Benchmark Representative Figure Why It Matters
Residential electric rate in the U.S. About 16 cents per kWh in recent national averages Even small differences in daily kWh can add up across an entire season
Single speed pump draw Often around 2.0 to 2.2 kW while running High wattage makes fixed timer schedules expensive
Efficient low speed variable operation Often near 0.15 to 0.35 kW depending on system head and RPM Explains why longer low speed runtime can still cost much less
Potential energy savings Frequently 50% to 80% versus older single speed operation in optimized setups Actual savings depend on schedule, hydraulic system, and utility rate

The national electricity rate changes over time, but figures from the U.S. Energy Information Administration are useful for estimating realistic operating costs. State specific programs can also be informative. For example, the California Energy Commission publishes efficiency resources and standards that often influence pool equipment choices in warm weather markets. These sources are valuable because they help anchor calculator assumptions in publicly available energy data instead of guesswork.

How to Interpret the Results

When you click calculate, you should focus on four outputs: recommended low speed hours, total scheduled hours, daily energy use, and cost savings versus the single speed baseline. If the recommended low speed hours are modest and your total schedule stays well under 24 hours, that usually means your current medium and high speed blocks are reasonable. If the required low speed hours are very high, or if the total exceeds 24 hours, that suggests one of three things:

  • Your target turnovers may be more aggressive than necessary for current pool conditions
  • Your low speed flow may be set too low to complete the desired circulation in a day
  • Your system may need more time at medium speed because a heater, cleaner, or water feature has minimum flow requirements

In that situation, a schedule calculator helps you troubleshoot. Try raising low speed slightly, reducing unnecessary high speed runtime, or testing whether your pool stays clear at a lower turnover target. Because filtration, chemistry, and debris load work together, the most efficient schedule is rarely the highest flow schedule. It is the lowest energy schedule that still maintains clear, sanitary water and dependable equipment operation.

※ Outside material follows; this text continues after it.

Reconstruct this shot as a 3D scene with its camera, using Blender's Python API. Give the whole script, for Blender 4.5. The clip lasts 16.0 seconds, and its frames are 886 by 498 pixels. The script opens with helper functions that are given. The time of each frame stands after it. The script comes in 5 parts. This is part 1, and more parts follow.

Best Practices for Setting a Variable Speed Pump Schedule

Start Low, Then Adjust Upward Only as Needed

One of the most common mistakes is programming too much high speed runtime just because the pool looks more active. Surface motion does not always equal better filtration. Start by assigning only the high speed time genuinely needed for cleaning, priming, water features, or spa operation. Then use low speed for the base circulation period. If skimming is weak, add a short medium or high speed block during the part of the day when debris is heaviest.

Match Flow to Equipment Requirements

Some equipment imposes minimum flow requirements. Heaters, salt chlorinators, in-floor systems, suction cleaners, pressure cleaners, and solar heating loops may require a specific flow threshold to operate properly. That is one reason a variable speed schedule is so effective. You can run only as fast as needed during those periods and then drop back down when the extra flow is no longer necessary.

Use Seasonal Scheduling

Pools do not need the same schedule in cool weather as they do during midsummer. Higher temperatures, longer daylight hours, more swimmers, and more organic debris can justify additional runtime in peak season. In cooler periods, many owners can dial the pump down. The calculator includes monthly, quarterly, seasonal, and annual estimates so you can see how even small daily changes affect long term operating cost.

Validate With Water Quality

No calculator should replace observation. If your chemistry is well controlled, the water is clear, the skimmer is collecting debris effectively, and your equipment operates normally, your schedule is probably in the right range. If cloudiness or algae pressure increases, your first step should not always be to double pump runtime. Check sanitizer levels, filtration condition, circulation dead spots, and brushing practices. Pump scheduling is important, but it is only one part of total water care.

Common Mistakes to Avoid

  • Using horsepower alone instead of actual watts and flow
  • Assuming one turnover is a legal or universal requirement for every pool
  • Ignoring equipment minimum flow thresholds
  • Running high speed all day because it “looks stronger”
  • Forgetting to update the schedule after filter cleaning, plumbing changes, or a new cleaner installation
  • Comparing pumps without accounting for utility rates and run hours

Who Benefits Most From This Calculator

This type of calculator is especially helpful for homeowners who recently upgraded from a single speed pump, pool service professionals building standardized programs for clients, and property managers trying to control utility costs across multiple pools. It is also useful when comparing automation presets, deciding whether a higher low speed RPM is justified, or estimating the payback period of an equipment upgrade.

Final Takeaway

A variable speed pool pump schedule calculator gives you a smarter way to manage circulation. Instead of relying on a one size fits all timer, you can create a schedule that reflects your pool’s actual volume, your desired turnover target, your equipment needs, and your electric rate. In many cases, that leads to one clear conclusion: use the lowest practical speed for the longest share of daily circulation, reserve higher speeds for short functional tasks, and review the schedule seasonally. That strategy often lowers energy cost while keeping the pool cleaner and more stable. Use the calculator results as a starting point, then fine tune based on real world water quality, equipment behavior, and utility bills.

This calculator provides planning estimates, not engineering certification. Actual flow and wattage depend on plumbing head, filter condition, valve positions, and equipment configuration. For critical commercial or code regulated applications, confirm settings with manufacturer data or a qualified pool professional.